Bryan avenged, sort of, not really.
The Populists of the 1890s were
good diagnosers but terrible prescribers. They analyzed the problems of financialism and globalism beautifully, but their proposed solution was always a weakening of the gold standard. Exactly backwards. What happened when Nixon finally killed the gold standard? Final victory for the bankers and globalists.
For some reason the usual Populist Pill was Bimetallism, which mixed 15 parts silver and 1 part gold into a magic token that would destroy all bankers.
Now bimetallism has returned in an equally useless way. In
Max Keiser's latest episode he discusses a metal-mix ETF, which supposedly has some properties of a currency. When you buy a unit of this thing, you're supposedly claiming title to a mix of metals stored in bullion warehouses somewhere. The mix is 93.75% silver, 3% gold, and the rest platinum and palladium.

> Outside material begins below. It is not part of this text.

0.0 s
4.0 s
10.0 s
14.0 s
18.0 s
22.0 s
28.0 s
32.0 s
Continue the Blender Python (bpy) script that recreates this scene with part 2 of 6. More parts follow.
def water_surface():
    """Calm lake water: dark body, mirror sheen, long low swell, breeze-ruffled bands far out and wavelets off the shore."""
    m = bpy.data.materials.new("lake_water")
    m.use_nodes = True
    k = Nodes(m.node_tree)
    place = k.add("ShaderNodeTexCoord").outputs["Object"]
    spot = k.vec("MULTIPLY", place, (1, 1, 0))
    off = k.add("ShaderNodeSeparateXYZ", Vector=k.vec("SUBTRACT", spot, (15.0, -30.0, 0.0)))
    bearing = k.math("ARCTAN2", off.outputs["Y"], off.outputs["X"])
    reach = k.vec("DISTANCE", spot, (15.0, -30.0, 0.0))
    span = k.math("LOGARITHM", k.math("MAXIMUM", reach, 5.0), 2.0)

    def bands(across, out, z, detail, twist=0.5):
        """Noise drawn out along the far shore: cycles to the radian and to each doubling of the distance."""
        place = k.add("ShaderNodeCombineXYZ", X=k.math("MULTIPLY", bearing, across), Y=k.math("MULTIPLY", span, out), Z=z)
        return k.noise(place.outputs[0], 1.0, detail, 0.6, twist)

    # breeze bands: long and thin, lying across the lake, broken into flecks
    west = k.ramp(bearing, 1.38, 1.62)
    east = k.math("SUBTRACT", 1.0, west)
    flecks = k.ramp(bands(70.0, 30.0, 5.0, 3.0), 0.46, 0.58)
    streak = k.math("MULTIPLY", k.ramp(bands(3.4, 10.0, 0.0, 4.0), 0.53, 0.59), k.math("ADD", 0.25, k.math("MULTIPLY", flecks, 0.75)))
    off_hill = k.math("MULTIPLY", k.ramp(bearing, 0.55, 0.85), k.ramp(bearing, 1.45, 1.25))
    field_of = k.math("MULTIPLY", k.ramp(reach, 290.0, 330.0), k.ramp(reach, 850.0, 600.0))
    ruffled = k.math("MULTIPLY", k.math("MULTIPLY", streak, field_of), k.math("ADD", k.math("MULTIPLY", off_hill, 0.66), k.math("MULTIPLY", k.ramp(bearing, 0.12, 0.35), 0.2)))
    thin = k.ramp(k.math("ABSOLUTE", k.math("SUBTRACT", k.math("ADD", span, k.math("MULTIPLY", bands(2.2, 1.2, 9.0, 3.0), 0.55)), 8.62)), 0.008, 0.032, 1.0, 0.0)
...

93% sounds familiar. 15 to 1 is 93.33% silver, 6.66% gold.
= = = = =
Is that why they chose 15? Were they consciously beasting gold? I doubt it. 666 wasn't a big deal in 1890. Only a few scholars and offbeat snake-handling churches focused on Revelation themes. Public attention began with TV evangelists in the 70s.

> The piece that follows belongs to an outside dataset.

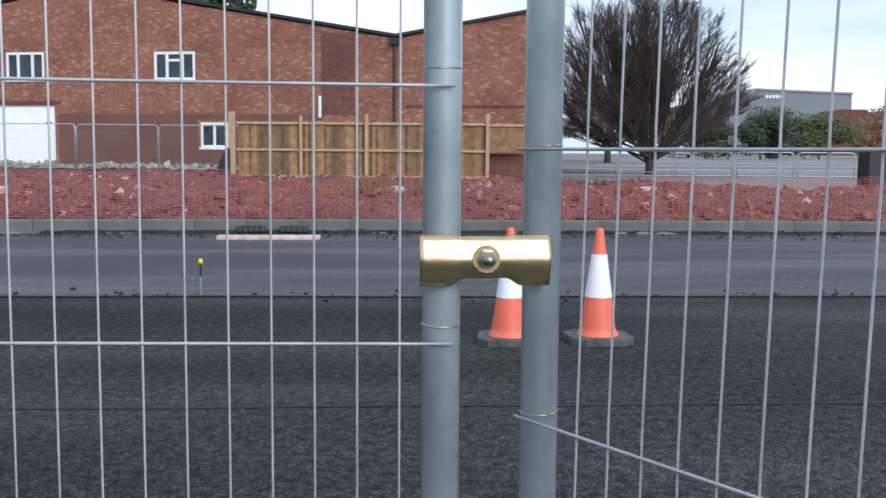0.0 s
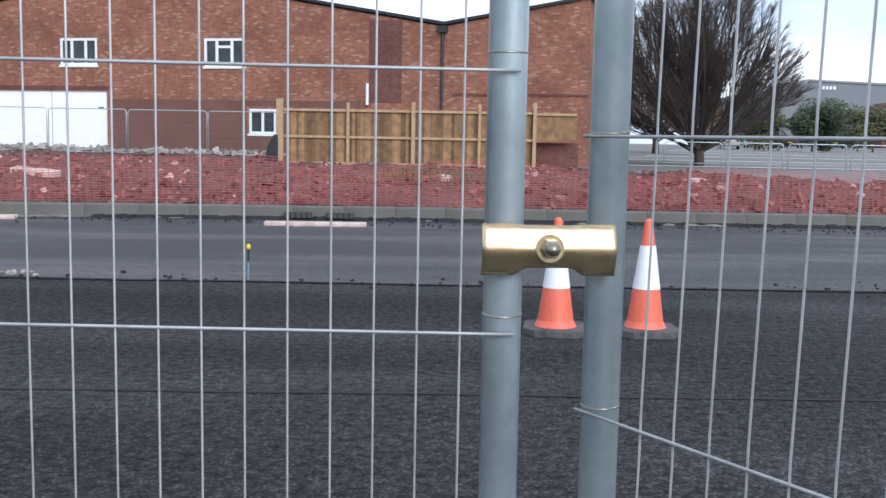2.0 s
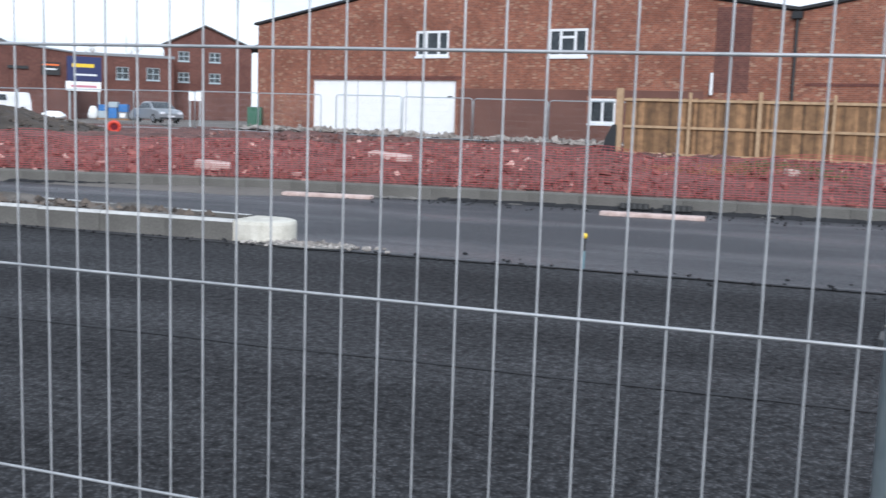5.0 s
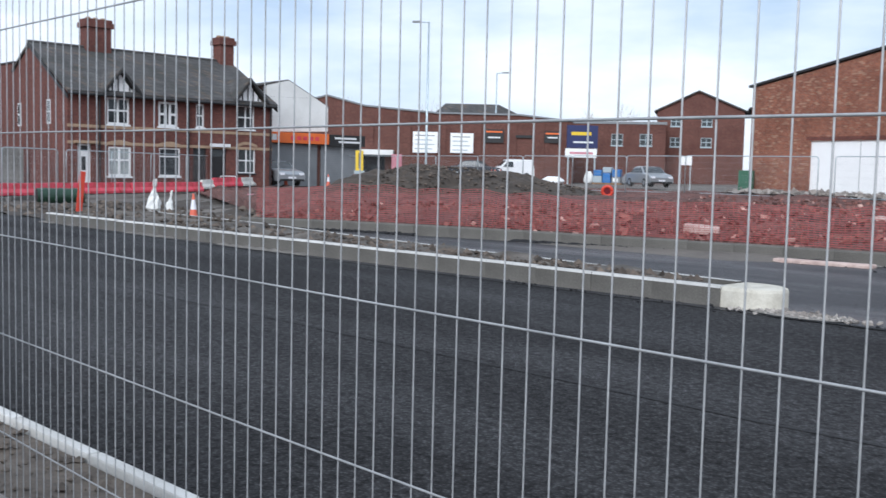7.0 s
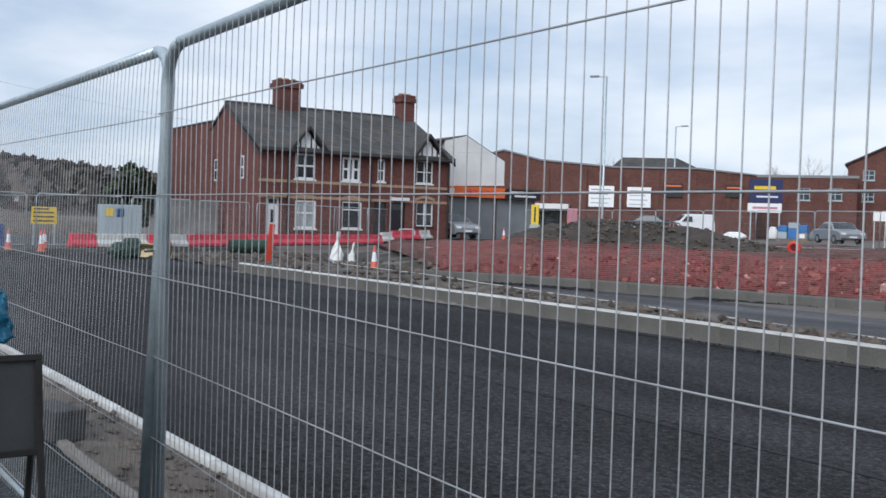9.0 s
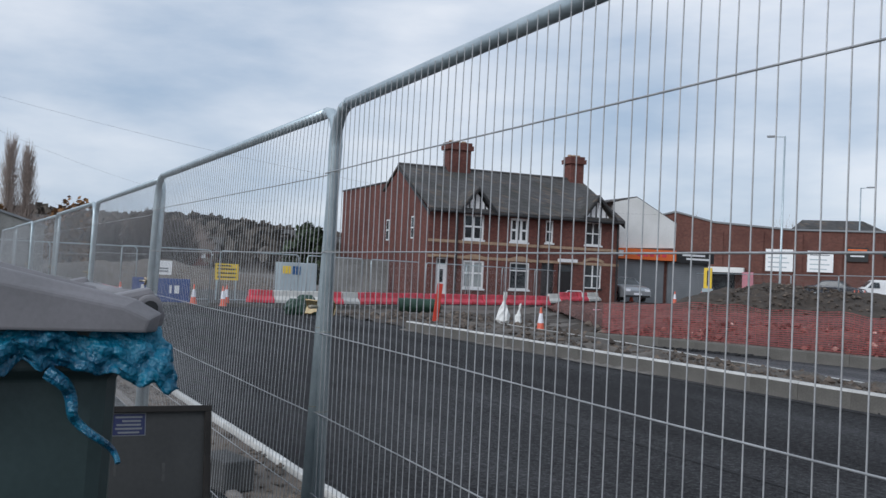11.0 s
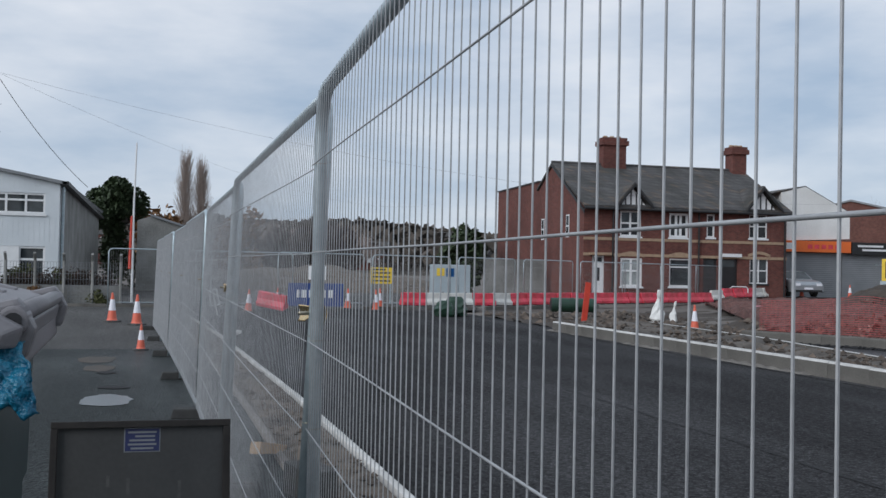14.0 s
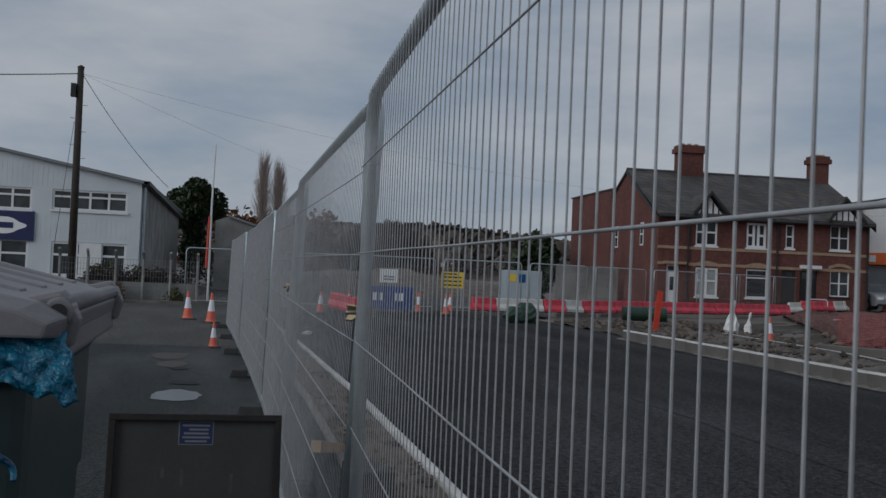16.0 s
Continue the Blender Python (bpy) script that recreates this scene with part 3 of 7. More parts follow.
for i in range(900):
    u, v = rngc.uniform(-0.95, 0.95), rngc.uniform(-0.2, 0.98)
    x, y = -32.2 + u * 6.8 * 0.62 + v * 3.0, 33.6 + u * 6.8 * 0.78 - v * 3.4
    e = (1 - u * u) ** 0.55 * (1 - v * v) * (1 - 0.5 * max(0.0, u + 0.25))
    clod(g, x, y, land(x, y) + 1.5 * e - 0.05, rngc.choice((0.04, 0.06, 0.09)))
for i in range(700):
    x, y = rngc.uniform(-37, -21), rngc.uniform(11.2, 17.5)
    if y < 15 + (-20 - x) * 0.45 and not (x > -24.2 and y < 13.4) and x > -33 - (y - 11) * 0.4:
        clod(g, x, y, max(-0.2, land(x, y)) + 0.05, rngc.choice((0.04, 0.06, 0.1, 0.14)))
solid("soil_clods", g, SPOILSTONE, "loose clods and stones lying in the dirt", "clods", kind="stuff")
# spilt concrete at the feet of the kerbs
g = Geo()
for pts, side in ((FAR_KERB[:6] + [(20, 18.2)], -1), (ISL_NEAR, -1)):
    for x, y, a in along(pts, 0.4):
        if nz(x, y, 0.5) > 0.05:
            r = 0.1 + 0.1 * abs(nz(x, y, 3))
            k = len(g.v)
            g.v += [(x + r * 2.2 * math.cos(t) , y - 0.12 + r * 0.8 * math.sin(t), 0.012) for t in (math.pi * 2 * i / 9 for i in range(9))]
            g.v.append((x, y - 0.08, 0.05))
            g.f += [(k + i, k + (i + 1) % 9, k + 9) for i in range(9)]
solid("concrete_spill", g, HAUNCH, "spilt concrete haunching along the kerb feet", "concrete", kind="stuff", smooth=True)
g = Geo()
g.v = [(-4.75 + 0.6 * math.cos(t) * (1 + 0.25 * nz(math.cos(t), math.sin(t), 2)), 10.35 + 0.28 * math.sin(t), 0.018) for t in (2 * math.pi * i / 24 for i in range(24))] + [(-4.9, 10.4, 0.026)]
g.f = [(i, (i + 1) % 24, 24) for i in range(24)]
solid("concrete_patch", g, HAUNCH, "rough concrete patch by the island's end", "concrete", kind="structure", smooth=True)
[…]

Oddly, Google's Ngram thingamajig doesn't show the pattern. I can't think of a way to distinguish the religious context from incidental occurrences of 666 in technical publications. 666 volts, 666 hours of part-time work, etc. I'd expect the incidental references to be fairly constant over the years; the Ngram is fairly constant, which tells me that the
printed publications of evangelists never made it into libraries. There is a mild correlation between the peak frequencies and preparing for war. 1811, 1844, 1917, 1939, 1989. When we are riling ourselves up to attack some foreigners, we talk about the Beast.